Read Hebrews 12: 14-29
The Queen of Mean, New York real estate billionaire Leona Helmsley, left $12 million to her pet dog, Trouble. The pampered pooch received the largest inheritance from Mrs. Helmsley’s will while some human members of Mrs. Helmsley’s family fared less well, with two of her four grandchildren cut out of the will entirely. The money for Trouble’s upkeep was left in the hands of her brother, Alvin Rosenthal, who inherited $10 million himself.
We’ve all heard stories of people losing their inheritance because they decided to live differently to the way their parents wanted them to. The threat is one based on fear. Fear is never a great motivator – sure it can work, but it doesn’t get to the heart of our issues.
In today’s passage we read of the inheritance that believers have. But it is not the inheritance itself that is the focus, but rather the way in which we come to inherit it.

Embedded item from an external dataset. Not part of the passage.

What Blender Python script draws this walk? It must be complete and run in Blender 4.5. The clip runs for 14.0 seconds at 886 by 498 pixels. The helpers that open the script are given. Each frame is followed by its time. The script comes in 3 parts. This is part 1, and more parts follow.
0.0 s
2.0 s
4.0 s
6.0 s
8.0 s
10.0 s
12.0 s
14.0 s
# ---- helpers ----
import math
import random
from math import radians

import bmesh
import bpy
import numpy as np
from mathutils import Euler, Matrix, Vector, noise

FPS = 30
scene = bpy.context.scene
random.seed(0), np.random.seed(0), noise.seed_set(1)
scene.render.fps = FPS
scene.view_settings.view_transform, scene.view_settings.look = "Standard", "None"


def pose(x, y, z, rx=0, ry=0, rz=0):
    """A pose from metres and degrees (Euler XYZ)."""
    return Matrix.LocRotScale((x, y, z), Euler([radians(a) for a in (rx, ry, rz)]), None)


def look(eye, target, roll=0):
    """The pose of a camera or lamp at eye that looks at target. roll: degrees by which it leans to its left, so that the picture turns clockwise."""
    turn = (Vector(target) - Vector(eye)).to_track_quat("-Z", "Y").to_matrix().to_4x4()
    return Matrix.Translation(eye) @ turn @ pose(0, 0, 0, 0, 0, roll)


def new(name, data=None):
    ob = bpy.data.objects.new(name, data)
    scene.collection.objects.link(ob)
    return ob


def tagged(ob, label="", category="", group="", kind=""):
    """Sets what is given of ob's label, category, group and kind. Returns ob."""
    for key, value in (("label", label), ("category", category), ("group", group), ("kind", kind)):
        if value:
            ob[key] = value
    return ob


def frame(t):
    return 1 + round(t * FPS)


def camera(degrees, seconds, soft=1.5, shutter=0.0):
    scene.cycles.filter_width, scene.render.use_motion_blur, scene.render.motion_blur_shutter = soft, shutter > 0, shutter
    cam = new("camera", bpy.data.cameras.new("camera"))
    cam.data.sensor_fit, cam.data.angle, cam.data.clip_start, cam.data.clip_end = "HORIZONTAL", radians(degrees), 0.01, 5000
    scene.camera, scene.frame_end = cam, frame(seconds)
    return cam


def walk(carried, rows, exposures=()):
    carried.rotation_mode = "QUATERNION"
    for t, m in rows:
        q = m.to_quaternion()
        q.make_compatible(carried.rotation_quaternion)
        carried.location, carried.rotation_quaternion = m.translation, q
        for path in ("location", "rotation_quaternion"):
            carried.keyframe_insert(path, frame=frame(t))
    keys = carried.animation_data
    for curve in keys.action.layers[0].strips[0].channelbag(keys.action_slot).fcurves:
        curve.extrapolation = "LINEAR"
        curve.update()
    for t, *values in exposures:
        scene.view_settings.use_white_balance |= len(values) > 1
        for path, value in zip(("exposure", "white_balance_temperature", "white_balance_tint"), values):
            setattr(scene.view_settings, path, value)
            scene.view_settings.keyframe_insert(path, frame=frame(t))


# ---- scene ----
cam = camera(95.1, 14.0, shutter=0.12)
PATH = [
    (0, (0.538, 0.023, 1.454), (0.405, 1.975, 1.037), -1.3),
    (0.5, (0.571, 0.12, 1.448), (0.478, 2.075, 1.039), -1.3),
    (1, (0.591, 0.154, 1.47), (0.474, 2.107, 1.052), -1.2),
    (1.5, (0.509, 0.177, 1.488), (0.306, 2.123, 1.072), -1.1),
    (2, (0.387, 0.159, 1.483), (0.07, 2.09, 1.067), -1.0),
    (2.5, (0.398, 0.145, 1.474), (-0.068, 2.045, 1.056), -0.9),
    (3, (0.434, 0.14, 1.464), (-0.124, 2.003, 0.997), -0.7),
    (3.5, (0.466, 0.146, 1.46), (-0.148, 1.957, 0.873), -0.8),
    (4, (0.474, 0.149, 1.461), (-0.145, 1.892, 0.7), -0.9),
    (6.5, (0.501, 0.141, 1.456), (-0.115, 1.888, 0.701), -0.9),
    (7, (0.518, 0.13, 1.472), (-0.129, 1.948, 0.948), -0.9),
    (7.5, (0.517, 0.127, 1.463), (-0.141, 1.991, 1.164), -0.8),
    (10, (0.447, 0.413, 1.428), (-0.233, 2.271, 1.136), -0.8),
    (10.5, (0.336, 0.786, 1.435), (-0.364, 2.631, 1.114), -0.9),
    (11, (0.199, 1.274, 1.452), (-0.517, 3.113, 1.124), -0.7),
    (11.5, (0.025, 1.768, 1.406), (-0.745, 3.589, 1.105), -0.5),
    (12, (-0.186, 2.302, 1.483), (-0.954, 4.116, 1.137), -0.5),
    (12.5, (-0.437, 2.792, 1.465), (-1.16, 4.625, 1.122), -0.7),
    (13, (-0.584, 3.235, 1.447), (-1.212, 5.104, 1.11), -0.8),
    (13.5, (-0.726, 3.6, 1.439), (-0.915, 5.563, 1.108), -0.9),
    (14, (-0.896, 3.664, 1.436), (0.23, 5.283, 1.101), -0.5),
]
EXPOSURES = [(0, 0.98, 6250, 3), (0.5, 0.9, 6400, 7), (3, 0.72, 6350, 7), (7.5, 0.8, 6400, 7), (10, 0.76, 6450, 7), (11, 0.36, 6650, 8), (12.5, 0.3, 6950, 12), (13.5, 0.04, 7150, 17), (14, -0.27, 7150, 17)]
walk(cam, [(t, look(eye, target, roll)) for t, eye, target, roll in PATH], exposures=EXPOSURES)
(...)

Mount Sinai and Mount Zion are two real places. Mount Sinai is the physical earthly mountain where Moses met with God and ‘tremble[d] with fear’ because God is Holy, and Israel was not. Moses was scared that God might destroy Israel for their worship of the golden calf (Deut. 9:19). Mount Zion is the spiritual equivalent. It’s where God reigns. Whereas Moses and Israel had access to God on Mount Sinai (and they feared God’s holiness because they weren’t holy), we have access to God through the heavenly realms through the death of Jesus on the cross. Jesus has taken God’s wrath for our sin, so we can confidently approach the throne of God with ‘reverence and awe’ (verse 28).

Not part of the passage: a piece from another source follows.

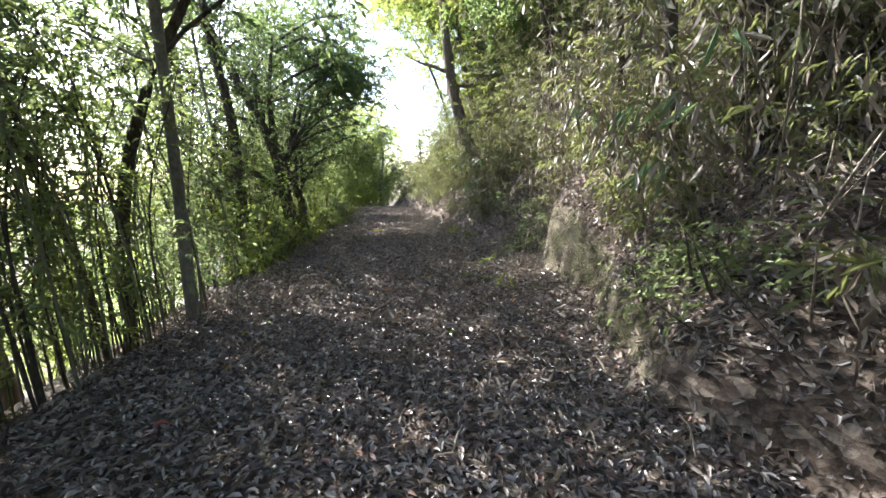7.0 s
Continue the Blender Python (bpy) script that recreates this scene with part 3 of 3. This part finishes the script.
scattered(FRESH, [(-1.7, 23), (-0.9, 26.5), (-0.2, 29.5), (7.4, 19.5), (1.0, 33.5), (2.6, 33.5), (4.0, 33), (1.5, 34), (3.5, 36), (2.5, 39), (2.2, 35), (4.2, 38), (3.2, 34.4)] + strip(71, 14, -4, 30, 10.0, 16.0, -1, 2.0), 10)


# leafy evergreens that close the top of the bank
UNDER = [lambda s=s, h=h, l=l: make_tree("evergreen_tree", [(0, 0, -0.6), (0.1, 0, h * 0.3), (-0.15, 0.2, h * 0.6), (0.1, 0.1, h)], (0.07, 0.06, 0.045, 0.015), "dense evergreen tree on top of the bank", BARK_DARK, l, s,
                                         limbs=16, limb_len=1.9, low=0.12, clumps=26, per=14, leaf_size=0.11, reach=0.45, spread=0.45, sides=8, group="evergreens on top of the bank") for s, h, l in ((181, 4.6, LEAF_DARK), (182, 5.6, LEAF_DARK), (183, 5.0, LEAF))]
scattered(UNDER, strip(51, 32, 8.5, 27, 3.4, 6.5, 1, 0.8) + strip(53, 12, -4, 8.5, 5.0, 8.5, 1, 1.1), 52)


# ---- bamboo ----
def culm(base, top, r, bark, label, seed, sag=0.0, gap=0.3):
    """A bamboo pole with a raised ring at each node."""
    base, top = np.array(base, float), np.array(top, float)
    pole = thing("bamboo_pole", base, label, "bamboo", "bamboo poles by the path")
    mid = (top - base) * 0.5 + (0, 0, sag)
    pts = smooth_line([(0, 0, 0), mid, top - base], 24)
    part("pole", mesh_of("pole", *tube(pts, (r, r * 0.95, r * 0.8), 14), [bark], True), pole)
    n = int(np.linalg.norm(top - base) / gap)
    for k in range(1, n):
        p = pts[min(int(k / n * 23), 22)], pts[min(int(k / n * 23), 22) + 1]
        q, d = p[0], unit(p[1] - p[0])
        part("node_ring", mesh_of("node_ring", *tube(np.array([q - d * 0.012, q - d * 0.004, q + d * 0.004, q + d * 0.012]), (r * 0.93, r * 1.1, r * 1.1, r * 0.93), 14), [BAMBOO_NODE], True), pole)
    return pole


culm((-3.74, 5.36, -0.72), (-0.84, 6.64, 5.5), 0.05, BAMBOO_DRY, "leaning weathered bamboo pole at the path edge", 1)
culm((-4.18, 6.44, -0.8), (-3.38, 6.05, 6.5), 0.055, BAMBOO, "upright grey-green bamboo pole below the path", 2)
for n, (x, y) in enumerate(strip(12, 16, 2.5, 20, 0.6, 4.0, -1, 0.5)):
    g = np.random.default_rng(300 + n)
    b = on_land(x, y, 0.2)
    culm(b, b + (g.normal(0, 0.5), g.normal(0, 0.4), g.uniform(4.5, 7.5)), g.uniform(0.018, 0.034), BAMBOO, "thin grey-green bamboo pole below the path", n, gap=0.35)


def dwarf_bamboo(seed, height, stems, dry=0.6, green=0.75):
    """A clump of thin arching canes with hanging slim leaves."""
    g = np.random.default_rng(seed)
    clump = thing("dwarf_bamboo", (0, 0, 0), "clump of dwarf bamboo with arching canes and slim leaves", "bamboo", "dwarf bamboo on the bank")
    spots, ways, canes = [], [], []
    for _ in range(stems):
        a = g.uniform(0, 6.28)
        pts = limb_line(g, (g.normal(0, 0.18), g.normal(0, 0.18), -0.15), (0.25 * math.cos(a) - 0.12, 0.25 * math.sin(a), 1), height * g.uniform(0.6, 1.2), 0.1, -0.09, 9)
        part("cane", mesh_of("cane", *tube(pts, (0.007, 0.006, 0.003), 4), [BAMBOO_DRY], True), clump)
        ks = g.uniform(0.25, 1, 24) * 7.99
        i = ks.astype(int)
        p = pts[i] + (pts[i + 1] - pts[i]) * (ks - i)[:, None]
        spots.append(p)
    c = np.concatenate(spots)
    every, c = c, c[g.random(len(c)) < green]
    per = 6
    d = unit(g.normal(0, 1, (len(c), 3)) * (1, 1, 0.3))
    pos = (c[:, None] + d[:, None] * np.linspace(0.02, 0.3, per)[None, :, None]).reshape(-1, 3)
    way = unit(np.repeat(d, per, 0) + g.normal(0, 0.5, (len(pos), 3)) - (0, 0, 0.45))
    size = g.uniform(0.07, 0.14, len(pos))
    part("foliage", mesh_of("foliage", *blades(pos, way, unit(g.normal(0, 0.5, (len(pos), 3)) + (0, 0, 1)), size, size * 0.12, 0.2, 0.15), [LEAF_BAMBOO]), clump)["kind"] = "stuff"
    k = g.random(len(every)) < dry
    p = every[k] + g.normal(0, 0.1, (k.sum(), 3)) - (0, 0, 0.15)
    size = g.uniform(0.09, 0.17, len(p))
    part("dead_leaves", mesh_of("dead_leaves", *blades(p, g.normal(0, 0.5, (len(p), 3)) - (0, 0, 1), g.normal(0, 1, (len(p), 3)), size, size * 0.085, 0.2, 0.2), [STRAW]), clump, "withered tan leaves")["kind"] = "stuff"
    return clump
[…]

Moses was Israel’s mediator. He stood before them and God on the top of the mountain. They feared God’s holy justice, but Moses and the mountain pointed forward (another sign!) to the perfect mediator on the true mountain. Jesus in the heavenly realms, mediates, by his sprinkled blood to the Father on our behalf. His blood is the perfect and better blood. Abel’s blood (remember from your reading of chapter 11) was a better sacrifice than Cain’s, but even though, it still cried for justice. It could not satisfy the wrath of God for sin. Jesus blood, however, shed on the cross was the better sacrifice for all, and it speaks of forgiveness and reconciliation.

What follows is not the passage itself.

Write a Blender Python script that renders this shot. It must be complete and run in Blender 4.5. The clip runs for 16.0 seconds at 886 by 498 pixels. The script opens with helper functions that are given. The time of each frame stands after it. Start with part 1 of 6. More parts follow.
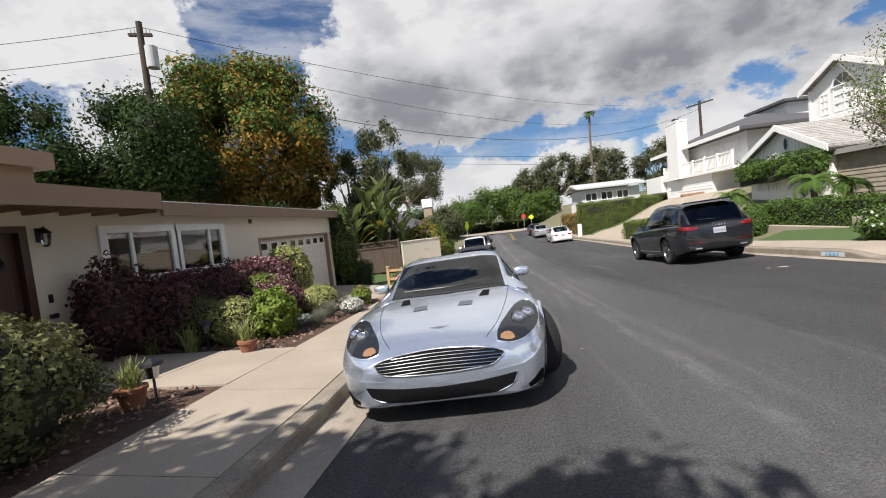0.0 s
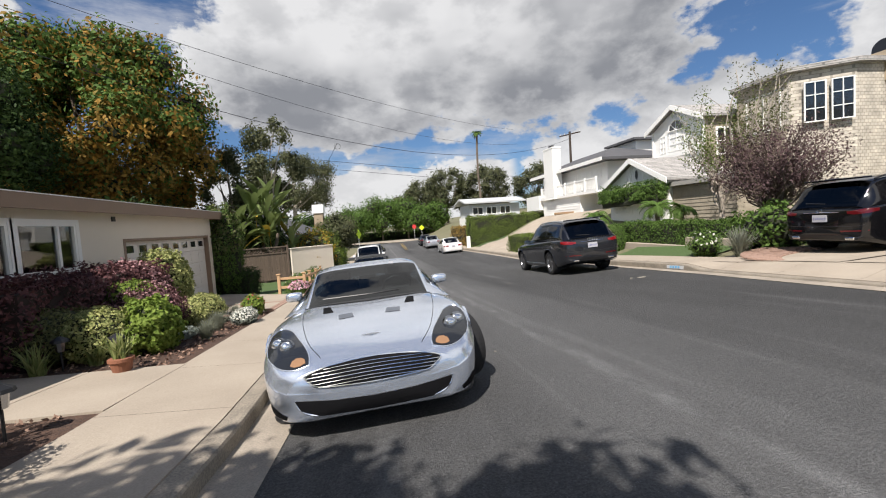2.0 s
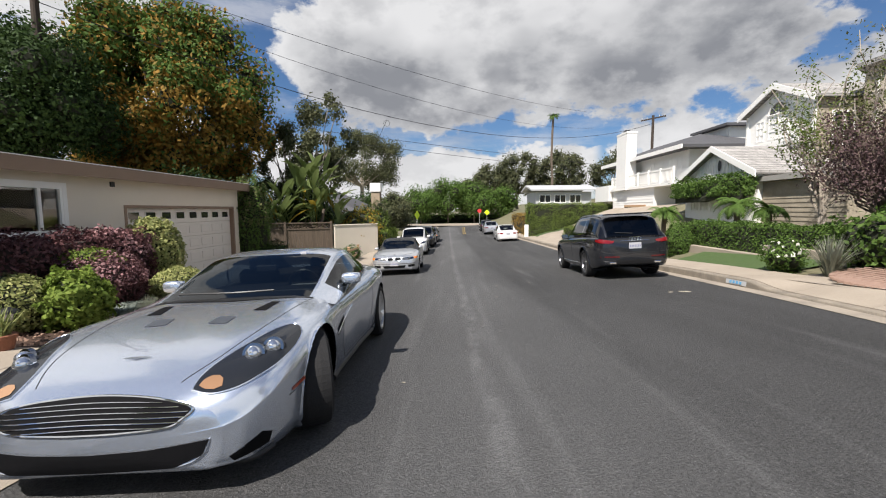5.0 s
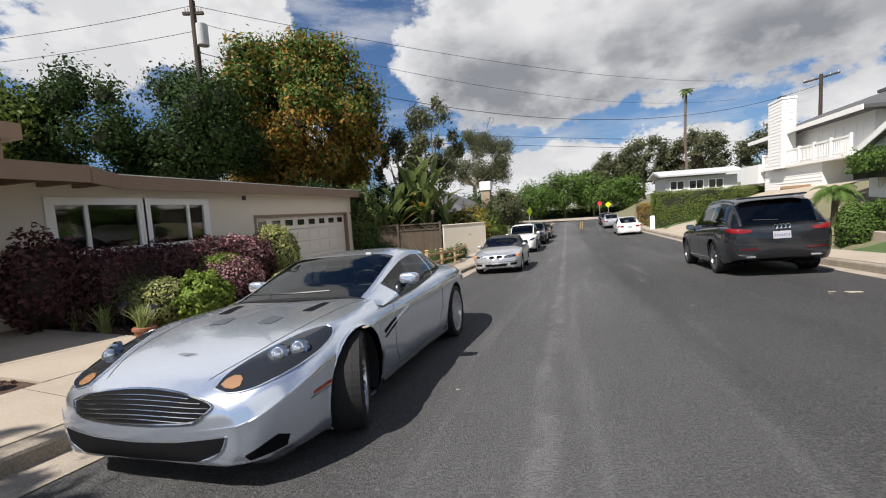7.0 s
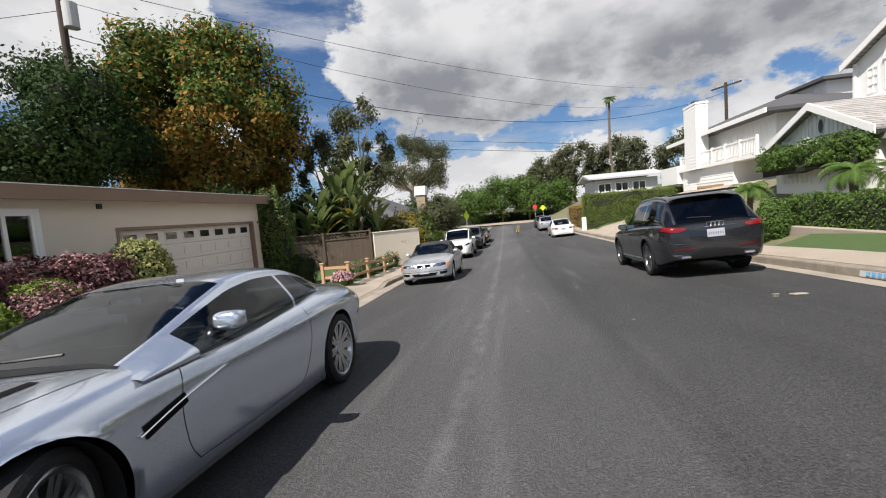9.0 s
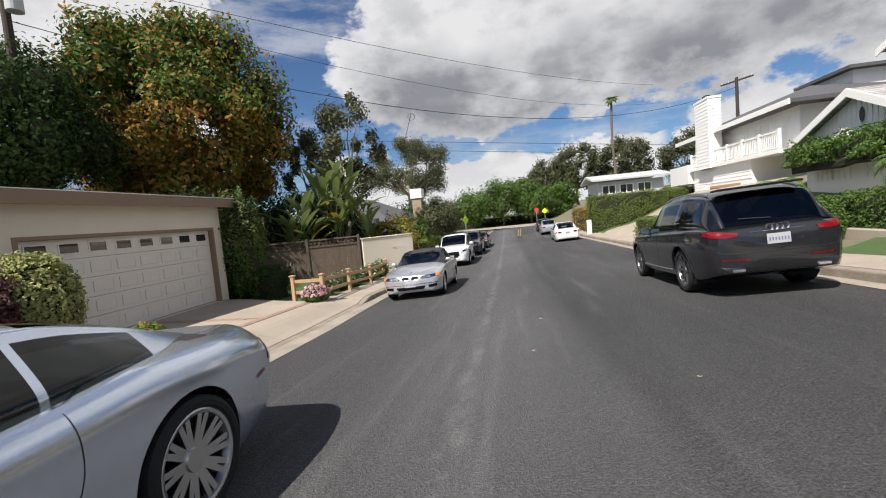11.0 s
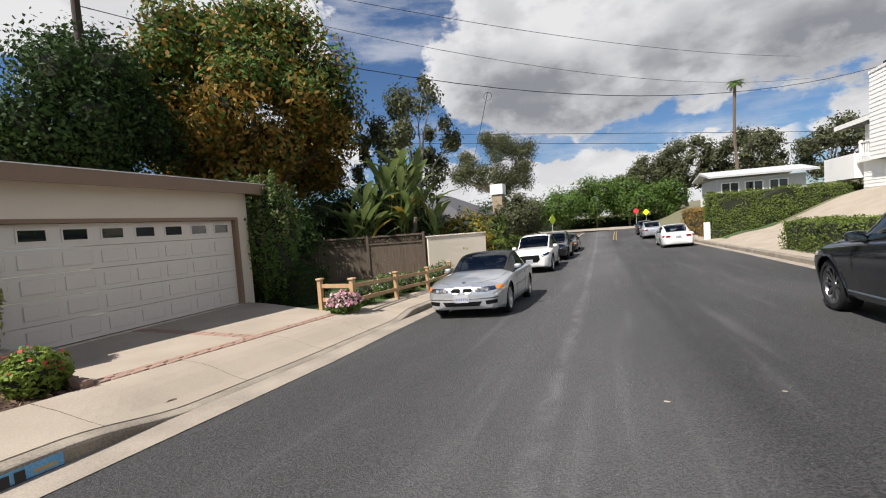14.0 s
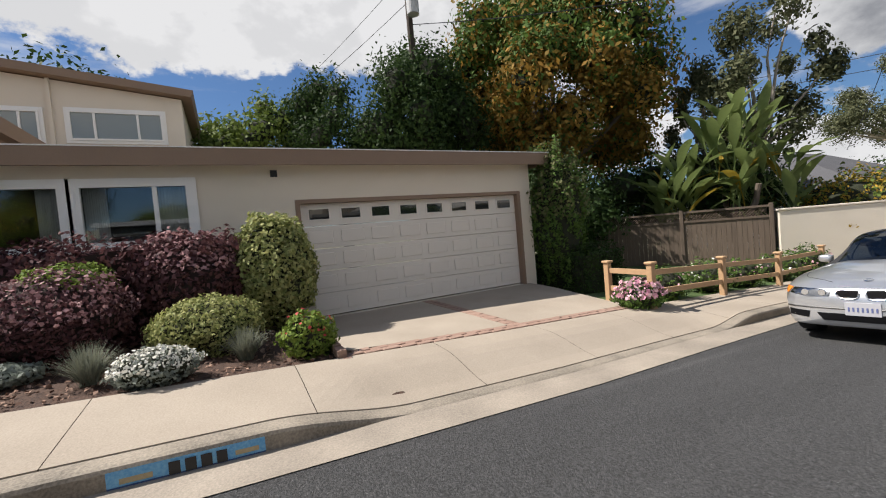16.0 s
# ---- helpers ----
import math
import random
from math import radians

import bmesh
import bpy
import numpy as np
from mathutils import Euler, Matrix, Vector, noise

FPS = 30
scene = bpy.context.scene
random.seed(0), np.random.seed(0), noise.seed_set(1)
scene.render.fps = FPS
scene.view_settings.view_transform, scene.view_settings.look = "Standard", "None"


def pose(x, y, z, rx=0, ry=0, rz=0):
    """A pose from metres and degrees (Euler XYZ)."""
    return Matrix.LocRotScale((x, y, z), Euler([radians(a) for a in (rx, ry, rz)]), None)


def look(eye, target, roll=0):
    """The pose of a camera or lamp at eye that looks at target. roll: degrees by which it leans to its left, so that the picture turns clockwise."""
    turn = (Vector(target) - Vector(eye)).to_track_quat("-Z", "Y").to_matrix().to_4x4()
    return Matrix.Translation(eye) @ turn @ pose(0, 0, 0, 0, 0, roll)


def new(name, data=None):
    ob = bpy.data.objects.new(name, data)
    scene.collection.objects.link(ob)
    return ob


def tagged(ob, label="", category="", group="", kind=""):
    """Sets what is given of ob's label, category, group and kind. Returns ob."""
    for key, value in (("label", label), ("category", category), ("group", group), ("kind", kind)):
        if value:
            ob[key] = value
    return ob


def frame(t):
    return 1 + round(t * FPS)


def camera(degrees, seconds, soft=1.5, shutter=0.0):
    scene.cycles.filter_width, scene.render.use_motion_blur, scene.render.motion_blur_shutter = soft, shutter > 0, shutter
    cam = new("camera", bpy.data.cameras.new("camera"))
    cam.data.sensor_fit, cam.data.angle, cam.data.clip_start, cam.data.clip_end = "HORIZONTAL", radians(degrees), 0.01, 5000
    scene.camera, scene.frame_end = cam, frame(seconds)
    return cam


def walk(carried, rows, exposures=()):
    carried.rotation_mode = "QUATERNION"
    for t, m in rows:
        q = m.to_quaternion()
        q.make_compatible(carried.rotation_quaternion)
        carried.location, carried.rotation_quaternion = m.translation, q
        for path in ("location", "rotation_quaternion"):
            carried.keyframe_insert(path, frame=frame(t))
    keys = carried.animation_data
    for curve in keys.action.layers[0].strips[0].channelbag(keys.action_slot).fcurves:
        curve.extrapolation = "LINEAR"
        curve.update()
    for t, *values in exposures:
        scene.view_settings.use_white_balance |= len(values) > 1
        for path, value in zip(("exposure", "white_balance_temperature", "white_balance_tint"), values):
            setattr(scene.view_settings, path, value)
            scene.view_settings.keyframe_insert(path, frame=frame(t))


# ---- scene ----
cam = camera(94, 16.0, soft=1.1)
# seconds, eye, yaw to the left, pitch, roll
PATH = [
    (0, (0.972, -3.499, 1.523), 6.51, -3.48, -6.10),
    (0.5, (0.922, -3.506, 1.534), 3.18, -3.07, -4.33),
    (1, (0.637, -3.523, 1.524), 1.59, -2.54, -3.37),
    (1.5, (0.533, -3.532, 1.532), -0.74, -2.75, -2.84),
    (2, (0.578, -3.524, 1.530), -8.93, -3.50, -3.82),
    (2.5, (0.889, -3.423, 1.511), -21.63, -5.34, -4.09),
    (3, (1.206, -3.242, 1.493), -34.74, -7.39, -4.46),
    (3.5, (1.533, -2.902, 1.501), -33.78, -7.53, -4.27),
    (4, (1.933, -2.732, 1.515), -28.09, -6.80, -2.12),
    (4.5, (2.170, -2.528, 1.500), -16.00, -6.11, 0.21),
    (5, (2.337, -2.371, 1.510), 1.05, -5.37, -0.31),
    (5.2, (2.377, -2.351, 1.510), 11.05, -5.47, -0.91),
    (5.7, (2.556, -2.220, 1.505), 20.56, -5.39, -2.23),
    (6.4, (2.736, -2.120, 1.490), 18.28, -5.26, -2.84),
    (7.3, (2.922, -1.913, 1.457), 16.43, -5.04, -3.79),
    (7.5, (2.942, -1.833, 1.457), 15.03, -5.09, -3.94),
    (8, (2.966, -1.468, 1.448), 11.87, -5.20, -4.41),
    (8.5, (3.098, -0.996, 1.422), 9.45, -4.96, -4.49),
    (9, (3.100, -0.543, 1.377), 9.36, -4.80, -4.77),
    (10.2, (3.137, 0.616, 1.345), 9.32, -4.49, -5.08),
    (11.3, (3.158, 1.663, 1.316), 9.71, -4.15, -5.36),
    (11.5, (3.178, 1.873, 1.311), 9.91, -4.15, -5.41),
    (12, (3.177, 2.378, 1.299), 10.21, -3.93, -5.31),
    (12.5, (3.092, 2.893, 1.259), 10.28, -4.07, -5.47),
    (13, (3.112, 3.407, 1.255), 10.27, -3.81, -5.09),
    (13.5, (3.105, 3.903, 1.195), 13.36, -3.57, -4.80),
    (14, (3.098, 4.387, 1.129), 21.47, -3.26, -3.93),
    (14.5, (3.008, 4.811, 1.071), 34.04, -3.13, -4.17),
    (15, (2.758, 5.253, 0.994), 48.11, -2.79, -4.85),
    (15.5, (2.581, 5.691, 0.948), 55.86, -2.17, -5.04),
    (16, (2.252, 6.012, 0.888), 62.37, -2.30, -5.07),
]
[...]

Therefore God has brought us to a new covenant and better Mountain, one we do not fear, one we can touch, through the righteousness of His Son. He has called us to a Saviour. By His blood we have a great inheritance, one that cannot be shaken, one that will not be removed from us. It is the secure and final forgiveness of sins. His blood brings us to the Holy Mountain, where forever we will enjoy the glorious presence of our living God.
- Why does the writer juxtapose Mount Sinai with Mount Zion?
- Why is Sinai no longer the mountain on which Christians define their experience with God? On what basis do Christians now come to Zion?
- Why is Jesus’ blood superior to the blood sacrifice offered by Abel? Why does the author compare the blood offered by Abel with the blood offered by Jesus?
- How does the glorious picture of Zion in this passage help you endure in the faith? Why do you think the writer chose to use this picture to motivate his readers to endure until the end?
Father God, thank you for leading me to Mount Zion, where I can stand in your presence because of Jesus’ death in my place. Thank you that He has taken the punishment that I deserved. Help me to worship you in reverence and awe, not out of fear, but out of thanksgiving for what you have done. Amen.